Dlaczego aż tylu Polaków nie ma zdolności kredytowej?

Zdolność kredytowa jest sumą dwóch głównych czynników. Pierwszy element zdolności kredytowej to dochody umożliwiające regulowanie comiesięcznych rat kredytu. Sprawa ta jest jednak nieco bardziej złożona i nie sama kwota dochodów wyznacza możliwości kredytowe.

Oczywistym jest, że konsument musi ze swoich pieniędzy regulować czynsz, inne kredyty, rachunki, kupować jedzenie, lekarstwa, paliwo, ubezpieczenie, wydatki na dzieci itd. Wyjątkowo skrupulatnie zostaną przeanalizowane wydatki w stosunku do przychodów, jeśli klient wnioskuje o bardzo duży kredyt, np. hipoteczny. Biorąc pod uwagę słabe zarobki większości Polaków, nie ma się co dziwić, że ich zdolność do zapożyczenia się nie jest wysoka.

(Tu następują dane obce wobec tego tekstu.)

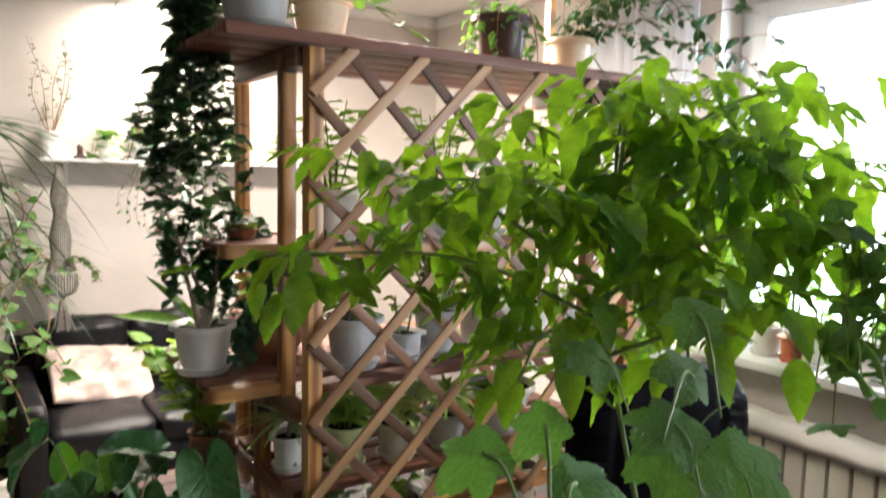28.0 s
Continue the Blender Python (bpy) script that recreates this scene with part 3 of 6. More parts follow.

Kolejną istotną składową jest historia kredytowa. W celu jej określenia banki oraz firmy pożyczkowe zwracają się do Biura Informacji Kredytowej, które to zajmuje się skrupulatnym odnotowywaniem przebiegu każdego kredytu, pożyczki, zadłużenia na kartach kredytowych czy debetu na kontach osobistych. Każde przewinienie będzie „zapamiętane” do pięciu lat od zakończenia kłopotliwego zadłużenia. Jest to kolejnym z powodów, dla których pożyczka bez BIK stabilnie utrzymuje swoją popularność.